REQUIREMENTS: Find each line with the word "scene" and copy it.

EXERCISE MATERIALS:

▶

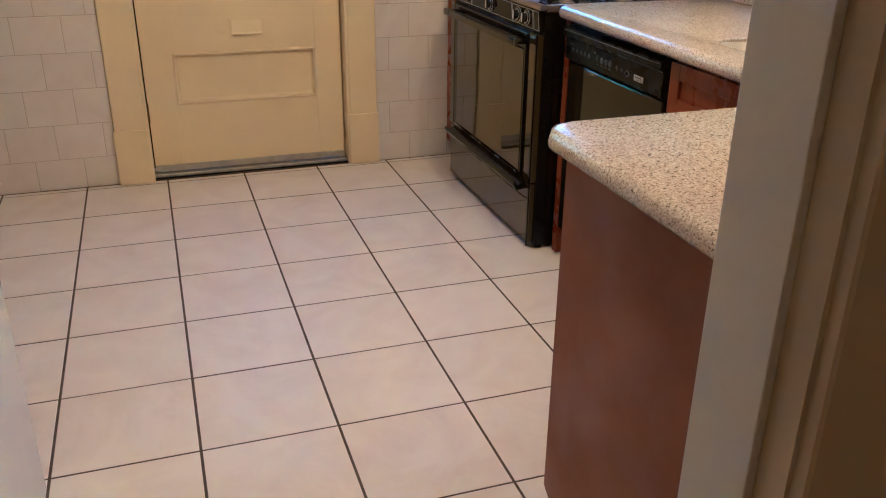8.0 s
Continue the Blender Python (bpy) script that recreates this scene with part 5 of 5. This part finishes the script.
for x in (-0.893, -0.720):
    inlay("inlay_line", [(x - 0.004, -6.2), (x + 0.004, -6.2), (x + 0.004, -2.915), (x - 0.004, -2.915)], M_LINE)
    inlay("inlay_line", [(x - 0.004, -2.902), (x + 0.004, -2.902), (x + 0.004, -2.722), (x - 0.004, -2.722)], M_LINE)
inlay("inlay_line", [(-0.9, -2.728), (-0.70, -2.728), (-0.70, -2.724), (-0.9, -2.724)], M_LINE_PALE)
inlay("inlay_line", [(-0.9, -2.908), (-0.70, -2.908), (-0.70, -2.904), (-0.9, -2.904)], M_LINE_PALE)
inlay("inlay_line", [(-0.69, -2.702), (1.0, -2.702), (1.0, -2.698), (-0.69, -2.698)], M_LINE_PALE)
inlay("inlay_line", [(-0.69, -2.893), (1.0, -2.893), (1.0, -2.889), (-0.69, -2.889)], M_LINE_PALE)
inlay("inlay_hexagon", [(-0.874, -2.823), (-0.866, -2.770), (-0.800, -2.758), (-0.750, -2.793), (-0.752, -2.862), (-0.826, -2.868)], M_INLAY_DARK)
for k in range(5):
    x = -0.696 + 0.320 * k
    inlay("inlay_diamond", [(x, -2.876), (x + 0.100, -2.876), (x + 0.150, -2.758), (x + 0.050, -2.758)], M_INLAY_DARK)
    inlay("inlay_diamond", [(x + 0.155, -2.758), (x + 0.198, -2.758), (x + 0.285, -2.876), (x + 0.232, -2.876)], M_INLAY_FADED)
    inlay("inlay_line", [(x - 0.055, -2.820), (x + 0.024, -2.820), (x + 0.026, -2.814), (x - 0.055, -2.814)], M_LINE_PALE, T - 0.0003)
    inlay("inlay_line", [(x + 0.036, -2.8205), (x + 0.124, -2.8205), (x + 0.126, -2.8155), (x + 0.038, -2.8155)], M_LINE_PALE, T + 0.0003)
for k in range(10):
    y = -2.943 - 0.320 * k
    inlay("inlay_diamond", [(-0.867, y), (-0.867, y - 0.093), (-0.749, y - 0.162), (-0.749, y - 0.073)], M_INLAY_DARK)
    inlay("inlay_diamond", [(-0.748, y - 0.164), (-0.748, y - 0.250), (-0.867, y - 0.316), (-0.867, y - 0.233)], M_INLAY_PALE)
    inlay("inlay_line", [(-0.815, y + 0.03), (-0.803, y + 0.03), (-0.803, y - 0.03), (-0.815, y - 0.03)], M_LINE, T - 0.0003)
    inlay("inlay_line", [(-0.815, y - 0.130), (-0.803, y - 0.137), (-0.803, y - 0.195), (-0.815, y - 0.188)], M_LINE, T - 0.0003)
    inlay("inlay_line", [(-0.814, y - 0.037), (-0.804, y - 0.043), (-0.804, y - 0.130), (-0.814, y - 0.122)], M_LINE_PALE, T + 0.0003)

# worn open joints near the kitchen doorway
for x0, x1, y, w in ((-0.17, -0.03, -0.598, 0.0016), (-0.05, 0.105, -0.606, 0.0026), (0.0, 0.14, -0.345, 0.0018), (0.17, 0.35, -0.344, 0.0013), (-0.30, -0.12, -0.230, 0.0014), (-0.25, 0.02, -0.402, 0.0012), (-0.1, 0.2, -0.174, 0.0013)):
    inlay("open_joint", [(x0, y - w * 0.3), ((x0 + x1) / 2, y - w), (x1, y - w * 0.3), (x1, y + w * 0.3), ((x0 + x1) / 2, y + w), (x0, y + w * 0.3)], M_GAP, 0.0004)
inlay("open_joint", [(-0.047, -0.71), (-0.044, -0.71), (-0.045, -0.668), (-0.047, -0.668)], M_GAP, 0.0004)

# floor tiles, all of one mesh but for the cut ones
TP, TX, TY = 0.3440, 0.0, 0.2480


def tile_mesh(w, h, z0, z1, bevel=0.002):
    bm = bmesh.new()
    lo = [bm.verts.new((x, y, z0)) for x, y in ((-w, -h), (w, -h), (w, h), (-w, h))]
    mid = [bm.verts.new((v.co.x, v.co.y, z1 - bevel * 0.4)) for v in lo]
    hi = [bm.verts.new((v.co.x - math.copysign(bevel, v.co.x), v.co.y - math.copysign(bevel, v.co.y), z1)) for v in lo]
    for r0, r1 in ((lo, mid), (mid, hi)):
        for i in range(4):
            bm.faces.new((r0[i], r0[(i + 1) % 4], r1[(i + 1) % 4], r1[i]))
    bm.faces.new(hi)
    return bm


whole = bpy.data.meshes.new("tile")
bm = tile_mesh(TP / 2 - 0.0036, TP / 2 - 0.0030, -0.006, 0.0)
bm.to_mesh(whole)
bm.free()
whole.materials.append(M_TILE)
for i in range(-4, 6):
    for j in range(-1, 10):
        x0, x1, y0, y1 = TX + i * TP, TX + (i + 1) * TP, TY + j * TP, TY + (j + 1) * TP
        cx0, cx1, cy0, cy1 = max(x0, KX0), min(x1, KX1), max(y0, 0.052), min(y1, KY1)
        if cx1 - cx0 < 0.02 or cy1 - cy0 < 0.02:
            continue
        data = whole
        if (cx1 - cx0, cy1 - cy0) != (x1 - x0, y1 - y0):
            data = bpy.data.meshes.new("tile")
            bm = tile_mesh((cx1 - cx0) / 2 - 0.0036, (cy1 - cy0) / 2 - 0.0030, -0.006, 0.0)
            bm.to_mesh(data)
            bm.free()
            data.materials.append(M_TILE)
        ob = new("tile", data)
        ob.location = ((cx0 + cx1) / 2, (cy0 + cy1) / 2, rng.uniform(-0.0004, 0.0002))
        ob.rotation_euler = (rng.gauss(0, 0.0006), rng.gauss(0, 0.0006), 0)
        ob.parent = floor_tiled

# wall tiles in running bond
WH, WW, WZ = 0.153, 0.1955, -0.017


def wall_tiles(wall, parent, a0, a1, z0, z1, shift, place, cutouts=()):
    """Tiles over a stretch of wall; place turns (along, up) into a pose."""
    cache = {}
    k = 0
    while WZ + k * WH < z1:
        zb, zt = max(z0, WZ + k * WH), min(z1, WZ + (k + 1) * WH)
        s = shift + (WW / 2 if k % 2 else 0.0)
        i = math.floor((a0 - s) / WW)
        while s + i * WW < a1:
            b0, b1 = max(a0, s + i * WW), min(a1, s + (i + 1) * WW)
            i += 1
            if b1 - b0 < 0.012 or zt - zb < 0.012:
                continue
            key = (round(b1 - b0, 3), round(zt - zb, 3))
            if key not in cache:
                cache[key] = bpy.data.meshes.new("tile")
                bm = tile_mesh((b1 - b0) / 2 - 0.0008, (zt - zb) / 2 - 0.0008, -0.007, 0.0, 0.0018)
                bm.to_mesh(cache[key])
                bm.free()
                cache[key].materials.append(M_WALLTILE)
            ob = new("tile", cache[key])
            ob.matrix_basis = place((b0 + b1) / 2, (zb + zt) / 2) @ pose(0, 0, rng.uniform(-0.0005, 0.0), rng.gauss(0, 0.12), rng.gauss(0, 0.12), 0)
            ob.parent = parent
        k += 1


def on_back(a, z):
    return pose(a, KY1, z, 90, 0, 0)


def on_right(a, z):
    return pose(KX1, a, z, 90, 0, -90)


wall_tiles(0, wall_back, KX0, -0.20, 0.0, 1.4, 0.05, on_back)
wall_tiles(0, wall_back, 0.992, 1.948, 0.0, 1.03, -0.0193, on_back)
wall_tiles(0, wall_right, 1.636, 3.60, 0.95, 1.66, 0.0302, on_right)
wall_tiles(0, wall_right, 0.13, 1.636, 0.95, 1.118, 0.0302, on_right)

◀
▶

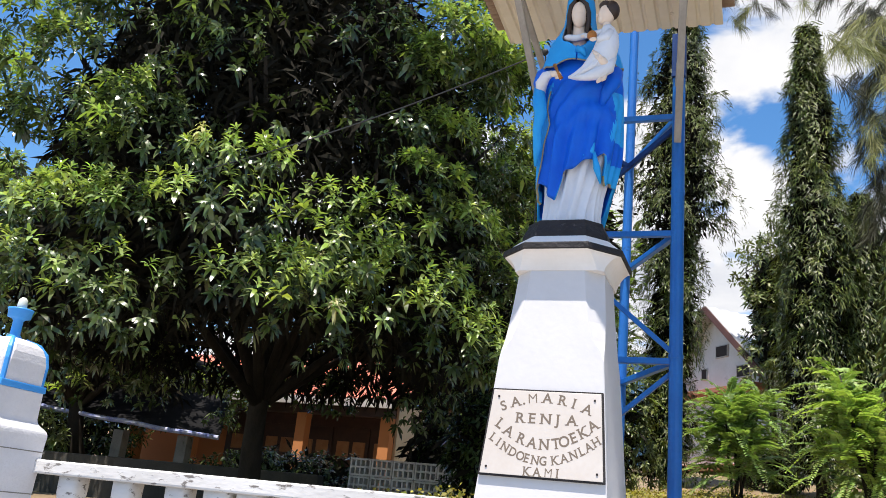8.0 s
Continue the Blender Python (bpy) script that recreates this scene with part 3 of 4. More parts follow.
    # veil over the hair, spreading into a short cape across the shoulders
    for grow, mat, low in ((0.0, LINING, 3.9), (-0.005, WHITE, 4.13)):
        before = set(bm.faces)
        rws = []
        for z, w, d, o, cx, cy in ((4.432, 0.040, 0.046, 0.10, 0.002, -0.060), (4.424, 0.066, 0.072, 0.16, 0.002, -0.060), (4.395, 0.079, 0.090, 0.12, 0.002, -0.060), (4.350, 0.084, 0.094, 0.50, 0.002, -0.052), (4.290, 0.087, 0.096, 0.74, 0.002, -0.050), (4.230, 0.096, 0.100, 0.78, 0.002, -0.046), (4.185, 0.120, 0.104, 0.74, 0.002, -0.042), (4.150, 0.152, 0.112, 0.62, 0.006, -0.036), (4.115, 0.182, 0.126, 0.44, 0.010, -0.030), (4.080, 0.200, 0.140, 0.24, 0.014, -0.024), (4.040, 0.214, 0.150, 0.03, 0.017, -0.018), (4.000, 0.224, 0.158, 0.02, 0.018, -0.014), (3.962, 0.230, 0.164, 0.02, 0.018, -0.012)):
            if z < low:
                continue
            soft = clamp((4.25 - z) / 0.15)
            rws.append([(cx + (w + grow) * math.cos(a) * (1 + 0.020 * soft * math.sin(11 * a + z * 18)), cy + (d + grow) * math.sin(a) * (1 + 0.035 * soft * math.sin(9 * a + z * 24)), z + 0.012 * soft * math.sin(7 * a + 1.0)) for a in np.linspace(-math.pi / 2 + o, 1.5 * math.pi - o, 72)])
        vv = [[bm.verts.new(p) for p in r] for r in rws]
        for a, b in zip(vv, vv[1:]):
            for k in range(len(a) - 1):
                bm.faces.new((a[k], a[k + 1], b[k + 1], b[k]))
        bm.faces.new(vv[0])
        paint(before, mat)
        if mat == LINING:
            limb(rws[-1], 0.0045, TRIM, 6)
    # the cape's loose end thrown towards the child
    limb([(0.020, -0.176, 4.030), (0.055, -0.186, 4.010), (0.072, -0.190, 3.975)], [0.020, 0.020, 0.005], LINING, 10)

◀

CORRECT OUTPUT:
Continue the Blender Python (bpy) script that recreates this scene with part 5 of 5. This part finishes the script.
Continue the Blender Python (bpy) script that recreates this scene with part 3 of 4. More parts follow.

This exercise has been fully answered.